[Begin]
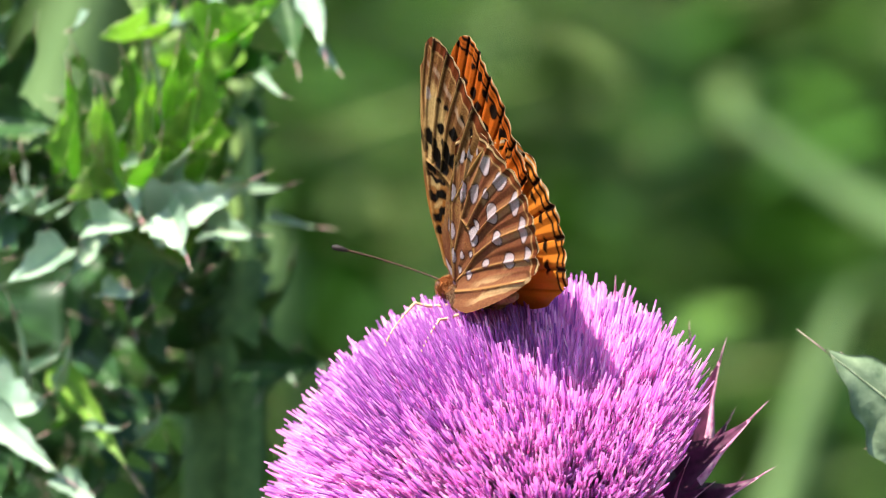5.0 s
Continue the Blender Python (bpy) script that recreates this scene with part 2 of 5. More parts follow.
def build_meadow():
    rng = np.random.RandomState(11)
    verts, faces = [], []
    for i in range(2600):
        y = 0.8 + 6.5 * rng.rand()
        x = (rng.rand() - 0.5) * (1.6 + 0.5 * y)
        blade(verts, faces, (x, y, rise(y) - 0.02), rng.uniform(0.35, 0.75), rng.uniform(0.004, 0.011), rng.normal(0, 0.15),
              rng.uniform(0, 6.28), rng.uniform(0.05, 0.4), rng)
    for i in range(3600):
        x, y = rng.uniform(-7, 7), rng.uniform(-5, 12)
        if abs(x) < 1.1 and -2.4 < y < 6.5:
            continue
        blade(verts, faces, (x, y, rise(y) - 0.02), rng.uniform(0.3, 0.75), rng.uniform(0.004, 0.012), rng.normal(0, 0.1), rng.uniform(0, 6.28), rng.uniform(0.05, 0.4), rng, 4)
    more = np.random.RandomState(12)
    for i in range(8000):
        x, y = more.uniform(-7, 7), more.uniform(-5, 12)
        if abs(x) < 1.1 and -2.4 < y < 6.5 or abs(x) < 2.2 and y > 0.5:
            continue
        blade(verts, faces, (x, y, rise(y) - 0.02), more.uniform(0.3, 0.75), more.uniform(0.004, 0.012), more.normal(0, 0.1), more.uniform(0, 6.28), more.uniform(0.05, 0.4), more, 4)
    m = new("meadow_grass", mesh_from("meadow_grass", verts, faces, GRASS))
    tagged(m, "dense tall green meadow grass and weeds behind the thistle", "grass", kind="stuff")
    # broad short leaves of mixed weeds among the grass
    verts, faces = [], []
    for i in range(15000):
        y = 1.0 + 5.5 * rng.rand()
        x = (rng.rand() - 0.5) * (1.2 + 0.5 * y)
        size = rng.uniform(0.6, 1.5)
        blade(verts, faces, (x, y, rise(y) + 0.72 * rng.rand() ** 0.7), rng.uniform(-0.03, 0.05) * size, rng.uniform(0.008, 0.017) * size, rng.uniform(0.04, 0.10) * size,
              rng.uniform(0, 6.28), rng.uniform(0.0, 0.03), rng, 3)
    # taller stalks with broad leaves close behind the thistles
    tall = np.random.RandomState(38)
    for i in range(70):
        y = tall.uniform(0.8, 2.2)
        x = tall.uniform(-0.075, 0.075) * (y + 1.35)
        top = tall.uniform(0.85, 1.0 + 0.07 * (y + 1.35))
        blade(verts, faces, (x, y, rise(y) - 0.02), top - rise(y), 0.0012, 0.0, 0.0, 0.0, tall, 3)
        for k in range(5):
            size = tall.uniform(0.5, 1.1)
            blade(verts, faces, (x, y, top - 0.035 * k), tall.uniform(-0.03, 0.05) * size, tall.uniform(0.008, 0.016) * size, tall.uniform(0.04, 0.10) * size, tall.uniform(0, 6.28), tall.uniform(0.0, 0.03), tall, 3)
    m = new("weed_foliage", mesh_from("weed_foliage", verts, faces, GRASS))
    tagged(m, "leafy green weeds growing through the meadow grass", "weeds", kind="stuff")


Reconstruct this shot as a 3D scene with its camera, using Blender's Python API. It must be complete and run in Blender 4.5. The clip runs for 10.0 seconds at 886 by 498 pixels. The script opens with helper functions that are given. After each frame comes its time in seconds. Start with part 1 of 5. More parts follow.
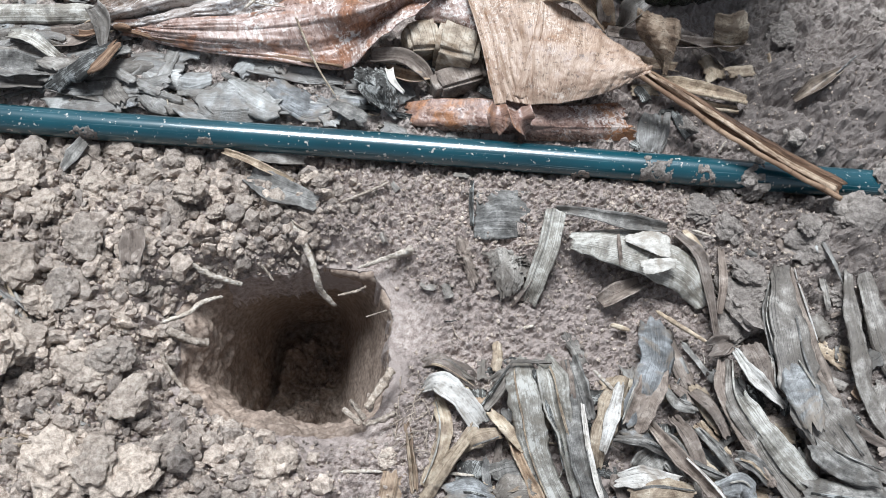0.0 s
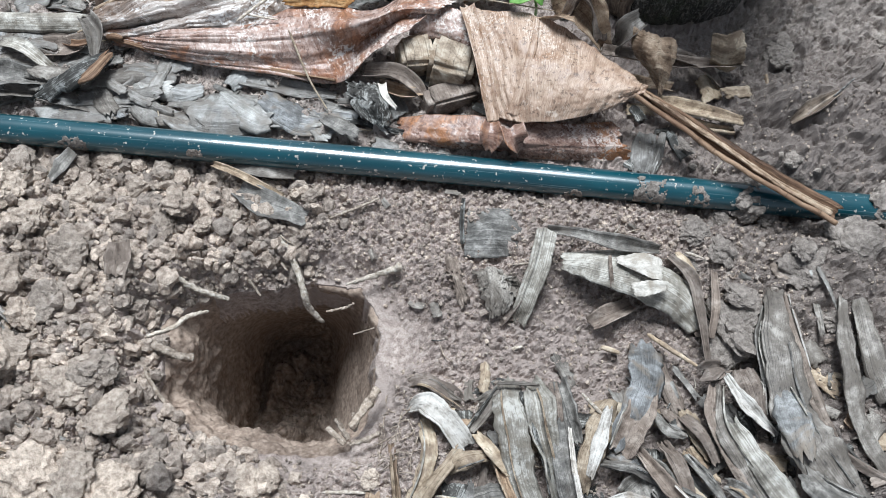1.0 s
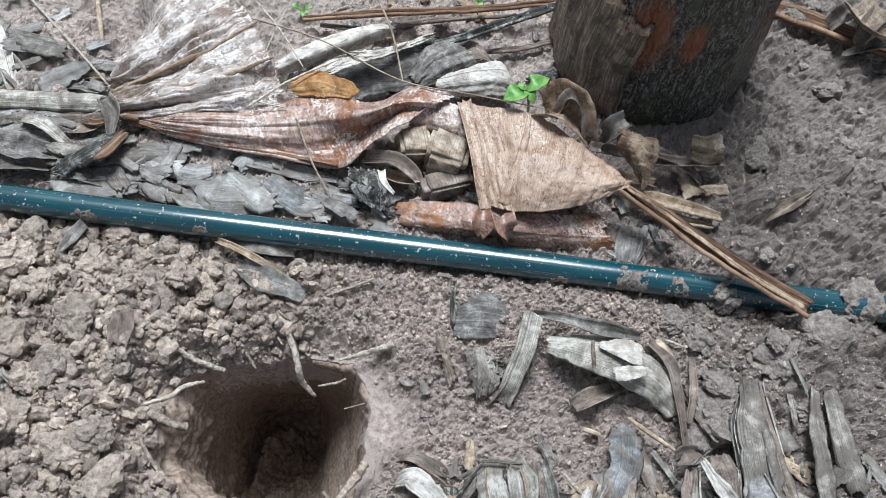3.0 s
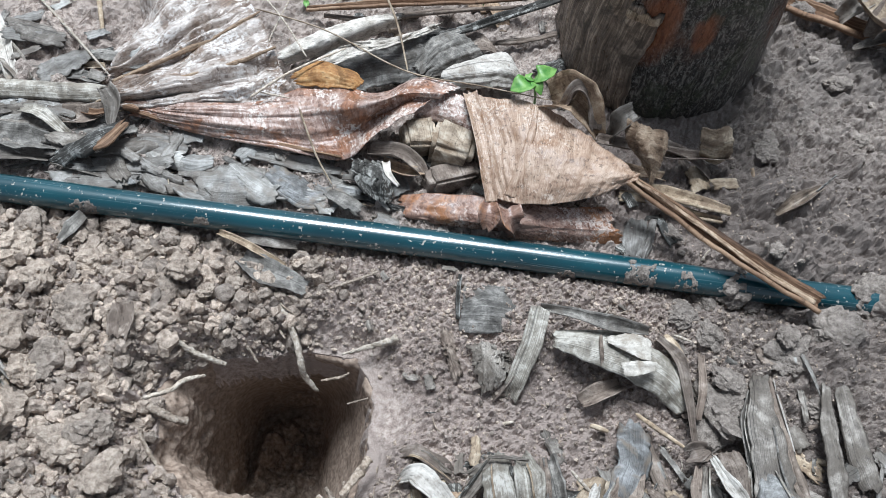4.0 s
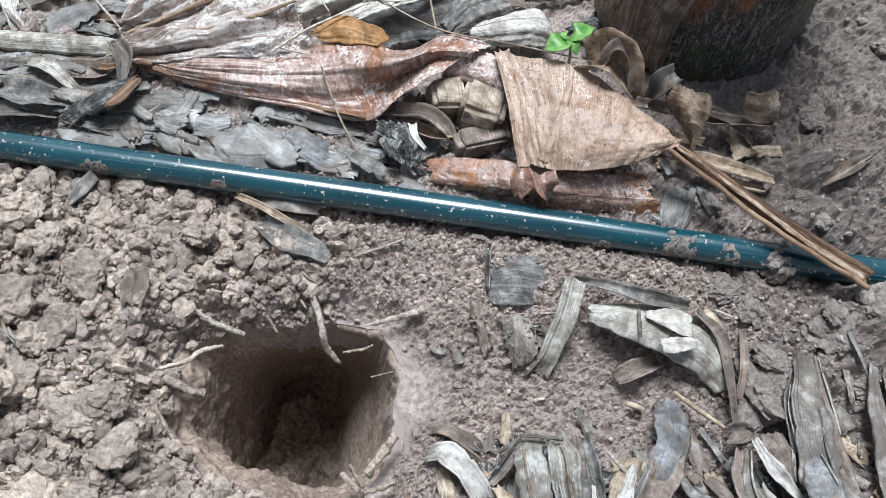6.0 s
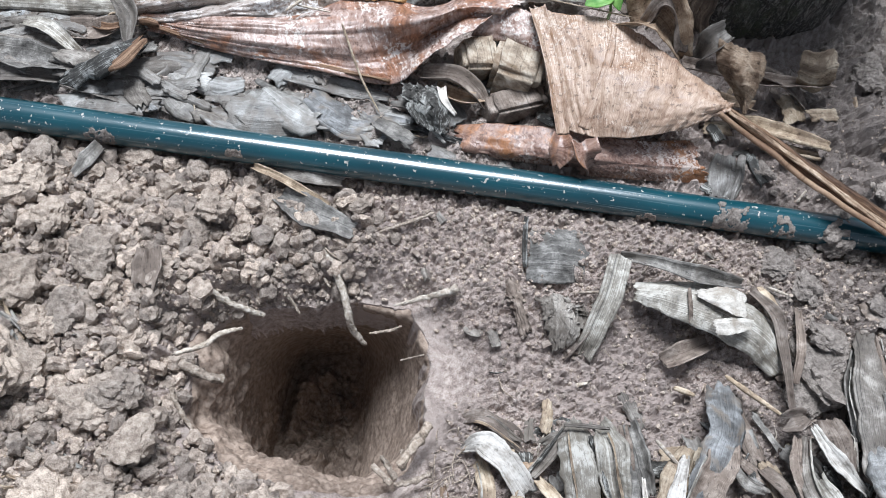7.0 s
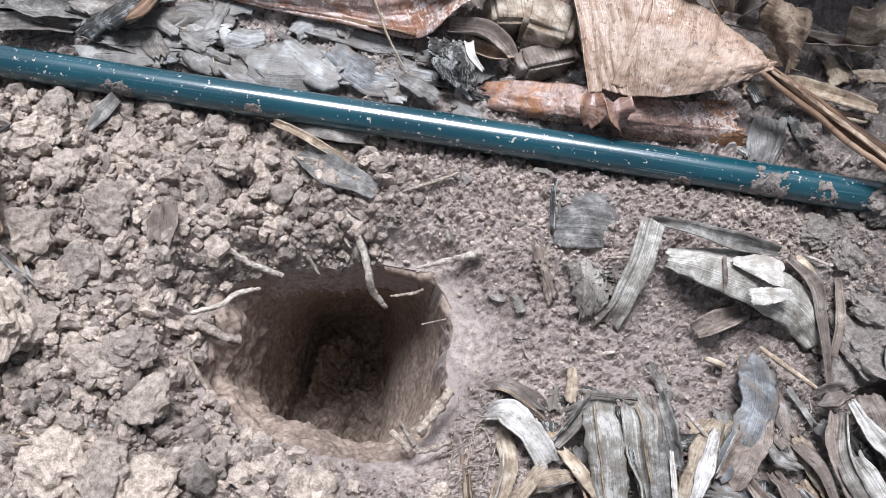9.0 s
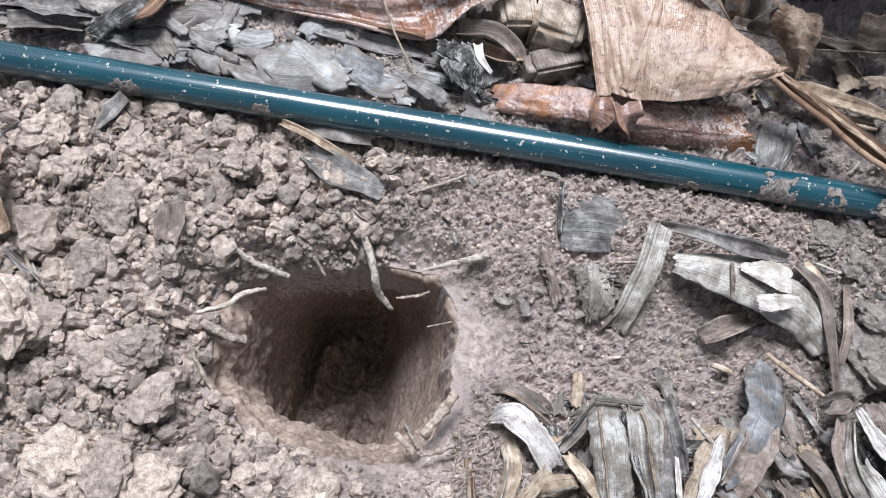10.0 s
[End]
● Requirement: Copy every record above exactly, leaving out any pictures.

● Completed exercise:
5.0 s
Continue the Blender Python (bpy) script that recreates this scene with part 2 of 5. More parts follow.
def build_meadow():
    rng = np.random.RandomState(11)
    verts, faces = [], []
    for i in range(2600):
        y = 0.8 + 6.5 * rng.rand()
        x = (rng.rand() - 0.5) * (1.6 + 0.5 * y)
        blade(verts, faces, (x, y, rise(y) - 0.02), rng.uniform(0.35, 0.75), rng.uniform(0.004, 0.011), rng.normal(0, 0.15),
              rng.uniform(0, 6.28), rng.uniform(0.05, 0.4), rng)
    for i in range(3600):
        x, y = rng.uniform(-7, 7), rng.uniform(-5, 12)
        if abs(x) < 1.1 and -2.4 < y < 6.5:
            continue
        blade(verts, faces, (x, y, rise(y) - 0.02), rng.uniform(0.3, 0.75), rng.uniform(0.004, 0.012), rng.normal(0, 0.1), rng.uniform(0, 6.28), rng.uniform(0.05, 0.4), rng, 4)
    more = np.random.RandomState(12)
    for i in range(8000):
        x, y = more.uniform(-7, 7), more.uniform(-5, 12)
        if abs(x) < 1.1 and -2.4 < y < 6.5 or abs(x) < 2.2 and y > 0.5:
            continue
        blade(verts, faces, (x, y, rise(y) - 0.02), more.uniform(0.3, 0.75), more.uniform(0.004, 0.012), more.normal(0, 0.1), more.uniform(0, 6.28), more.uniform(0.05, 0.4), more, 4)
    m = new("meadow_grass", mesh_from("meadow_grass", verts, faces, GRASS))
    tagged(m, "dense tall green meadow grass and weeds behind the thistle", "grass", kind="stuff")
    # broad short leaves of mixed weeds among the grass
    verts, faces = [], []
    for i in range(15000):
        y = 1.0 + 5.5 * rng.rand()
        x = (rng.rand() - 0.5) * (1.2 + 0.5 * y)
        size = rng.uniform(0.6, 1.5)
        blade(verts, faces, (x, y, rise(y) + 0.72 * rng.rand() ** 0.7), rng.uniform(-0.03, 0.05) * size, rng.uniform(0.008, 0.017) * size, rng.uniform(0.04, 0.10) * size,
              rng.uniform(0, 6.28), rng.uniform(0.0, 0.03), rng, 3)
    # taller stalks with broad leaves close behind the thistles
    tall = np.random.RandomState(38)
    for i in range(70):
        y = tall.uniform(0.8, 2.2)
        x = tall.uniform(-0.075, 0.075) * (y + 1.35)
        top = tall.uniform(0.85, 1.0 + 0.07 * (y + 1.35))
        blade(verts, faces, (x, y, rise(y) - 0.02), top - rise(y), 0.0012, 0.0, 0.0, 0.0, tall, 3)
        for k in range(5):
            size = tall.uniform(0.5, 1.1)
            blade(verts, faces, (x, y, top - 0.035 * k), tall.uniform(-0.03, 0.05) * size, tall.uniform(0.008, 0.016) * size, tall.uniform(0.04, 0.10) * size, tall.uniform(0, 6.28), tall.uniform(0.0, 0.03), tall, 3)
    m = new("weed_foliage", mesh_from("weed_foliage", verts, faces, GRASS))
    tagged(m, "leafy green weeds growing through the meadow grass", "weeds", kind="stuff")


Reconstruct this shot as a 3D scene with its camera, using Blender's Python API. It must be complete and run in Blender 4.5. The clip runs for 10.0 seconds at 886 by 498 pixels. The script opens with helper functions that are given. After each frame comes its time in seconds. Start with part 1 of 5. More parts follow.
0.0 s
1.0 s
3.0 s
4.0 s
6.0 s
7.0 s
9.0 s
10.0 s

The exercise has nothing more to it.